• Source excerpt:
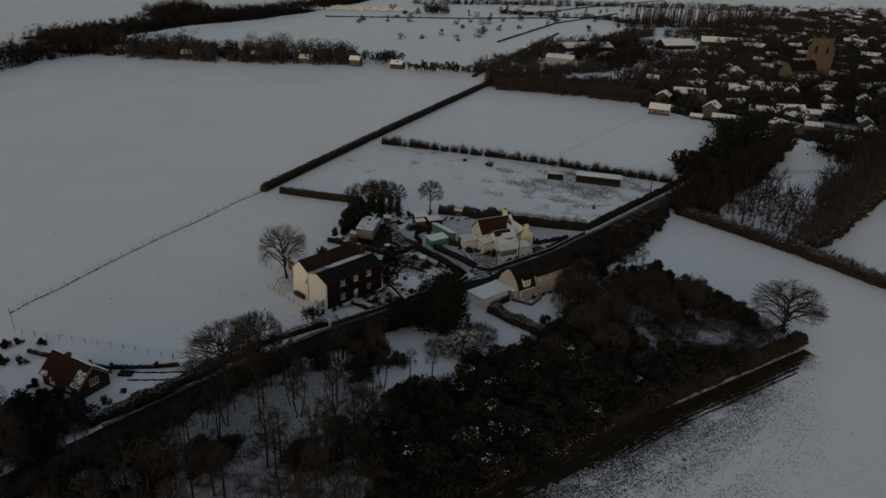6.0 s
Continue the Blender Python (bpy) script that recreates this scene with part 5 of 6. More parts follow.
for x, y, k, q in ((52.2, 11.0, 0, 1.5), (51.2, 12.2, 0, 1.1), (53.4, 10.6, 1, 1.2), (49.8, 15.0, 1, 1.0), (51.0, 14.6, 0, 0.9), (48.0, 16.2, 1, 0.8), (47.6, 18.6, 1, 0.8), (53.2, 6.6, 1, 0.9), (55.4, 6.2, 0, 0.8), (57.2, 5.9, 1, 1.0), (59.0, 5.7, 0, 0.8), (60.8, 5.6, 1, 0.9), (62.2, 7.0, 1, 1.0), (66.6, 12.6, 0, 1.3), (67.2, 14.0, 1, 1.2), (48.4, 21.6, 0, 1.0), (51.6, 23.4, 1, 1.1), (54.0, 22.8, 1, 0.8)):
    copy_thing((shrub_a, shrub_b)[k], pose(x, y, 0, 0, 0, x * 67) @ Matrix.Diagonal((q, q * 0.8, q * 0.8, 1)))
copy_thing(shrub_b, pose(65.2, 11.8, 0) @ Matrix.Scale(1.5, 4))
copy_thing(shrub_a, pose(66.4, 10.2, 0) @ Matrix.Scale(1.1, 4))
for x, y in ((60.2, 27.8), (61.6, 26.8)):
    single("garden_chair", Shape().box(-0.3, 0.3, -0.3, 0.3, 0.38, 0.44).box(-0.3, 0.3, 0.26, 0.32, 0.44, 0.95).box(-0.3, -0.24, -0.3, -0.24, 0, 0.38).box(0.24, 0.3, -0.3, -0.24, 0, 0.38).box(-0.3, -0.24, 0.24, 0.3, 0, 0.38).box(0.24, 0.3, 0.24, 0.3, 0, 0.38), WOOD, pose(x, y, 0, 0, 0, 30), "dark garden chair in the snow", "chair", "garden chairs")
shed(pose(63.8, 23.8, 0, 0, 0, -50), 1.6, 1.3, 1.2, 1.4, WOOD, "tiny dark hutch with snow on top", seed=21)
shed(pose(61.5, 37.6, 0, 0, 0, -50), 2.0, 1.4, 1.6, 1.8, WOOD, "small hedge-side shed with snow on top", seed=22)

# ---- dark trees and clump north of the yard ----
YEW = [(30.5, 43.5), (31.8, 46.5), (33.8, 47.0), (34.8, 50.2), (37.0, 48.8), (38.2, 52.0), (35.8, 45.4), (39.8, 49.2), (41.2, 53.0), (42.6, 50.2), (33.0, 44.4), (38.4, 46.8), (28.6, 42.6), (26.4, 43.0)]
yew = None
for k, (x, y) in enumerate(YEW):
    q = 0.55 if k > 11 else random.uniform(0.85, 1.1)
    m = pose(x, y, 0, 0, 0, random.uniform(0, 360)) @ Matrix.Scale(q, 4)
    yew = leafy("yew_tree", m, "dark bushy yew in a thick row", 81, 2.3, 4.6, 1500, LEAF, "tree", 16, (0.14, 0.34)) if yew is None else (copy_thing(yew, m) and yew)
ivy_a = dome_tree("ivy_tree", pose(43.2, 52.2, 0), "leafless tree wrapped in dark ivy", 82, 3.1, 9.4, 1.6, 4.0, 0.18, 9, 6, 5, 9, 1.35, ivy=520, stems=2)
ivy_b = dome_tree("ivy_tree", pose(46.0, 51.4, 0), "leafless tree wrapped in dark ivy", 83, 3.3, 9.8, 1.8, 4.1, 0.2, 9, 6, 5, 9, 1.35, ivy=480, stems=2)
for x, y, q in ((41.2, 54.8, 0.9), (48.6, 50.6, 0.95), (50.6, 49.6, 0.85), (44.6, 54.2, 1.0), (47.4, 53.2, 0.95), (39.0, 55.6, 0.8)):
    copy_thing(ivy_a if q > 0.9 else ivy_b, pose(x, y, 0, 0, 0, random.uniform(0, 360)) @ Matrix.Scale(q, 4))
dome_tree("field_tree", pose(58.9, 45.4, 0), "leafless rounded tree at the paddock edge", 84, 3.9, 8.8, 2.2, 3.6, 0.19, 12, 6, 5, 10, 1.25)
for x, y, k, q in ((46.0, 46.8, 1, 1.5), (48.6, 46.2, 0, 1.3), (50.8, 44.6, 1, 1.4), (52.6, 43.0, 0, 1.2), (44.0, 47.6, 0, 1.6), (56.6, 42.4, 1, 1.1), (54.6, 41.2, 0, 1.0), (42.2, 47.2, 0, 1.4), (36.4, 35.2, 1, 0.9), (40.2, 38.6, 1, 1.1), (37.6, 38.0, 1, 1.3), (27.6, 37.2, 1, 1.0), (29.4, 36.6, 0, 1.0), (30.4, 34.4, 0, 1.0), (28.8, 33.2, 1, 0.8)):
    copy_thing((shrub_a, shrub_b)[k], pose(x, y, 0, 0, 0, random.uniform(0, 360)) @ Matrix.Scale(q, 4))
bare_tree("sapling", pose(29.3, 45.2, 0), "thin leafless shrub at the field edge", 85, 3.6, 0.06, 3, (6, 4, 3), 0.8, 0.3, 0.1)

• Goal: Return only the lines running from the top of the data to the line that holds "hedge-side shed with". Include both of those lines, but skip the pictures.

• Worked solution:
6.0 s
Continue the Blender Python (bpy) script that recreates this scene with part 5 of 6. More parts follow.
for x, y, k, q in ((52.2, 11.0, 0, 1.5), (51.2, 12.2, 0, 1.1), (53.4, 10.6, 1, 1.2), (49.8, 15.0, 1, 1.0), (51.0, 14.6, 0, 0.9), (48.0, 16.2, 1, 0.8), (47.6, 18.6, 1, 0.8), (53.2, 6.6, 1, 0.9), (55.4, 6.2, 0, 0.8), (57.2, 5.9, 1, 1.0), (59.0, 5.7, 0, 0.8), (60.8, 5.6, 1, 0.9), (62.2, 7.0, 1, 1.0), (66.6, 12.6, 0, 1.3), (67.2, 14.0, 1, 1.2), (48.4, 21.6, 0, 1.0), (51.6, 23.4, 1, 1.1), (54.0, 22.8, 1, 0.8)):
    copy_thing((shrub_a, shrub_b)[k], pose(x, y, 0, 0, 0, x * 67) @ Matrix.Diagonal((q, q * 0.8, q * 0.8, 1)))
copy_thing(shrub_b, pose(65.2, 11.8, 0) @ Matrix.Scale(1.5, 4))
copy_thing(shrub_a, pose(66.4, 10.2, 0) @ Matrix.Scale(1.1, 4))
for x, y in ((60.2, 27.8), (61.6, 26.8)):
    single("garden_chair", Shape().box(-0.3, 0.3, -0.3, 0.3, 0.38, 0.44).box(-0.3, 0.3, 0.26, 0.32, 0.44, 0.95).box(-0.3, -0.24, -0.3, -0.24, 0, 0.38).box(0.24, 0.3, -0.3, -0.24, 0, 0.38).box(-0.3, -0.24, 0.24, 0.3, 0, 0.38).box(0.24, 0.3, 0.24, 0.3, 0, 0.38), WOOD, pose(x, y, 0, 0, 0, 30), "dark garden chair in the snow", "chair", "garden chairs")
shed(pose(63.8, 23.8, 0, 0, 0, -50), 1.6, 1.3, 1.2, 1.4, WOOD, "tiny dark hutch with snow on top", seed=21)
shed(pose(61.5, 37.6, 0, 0, 0, -50), 2.0, 1.4, 1.6, 1.8, WOOD, "small hedge-side shed with snow on top", seed=22)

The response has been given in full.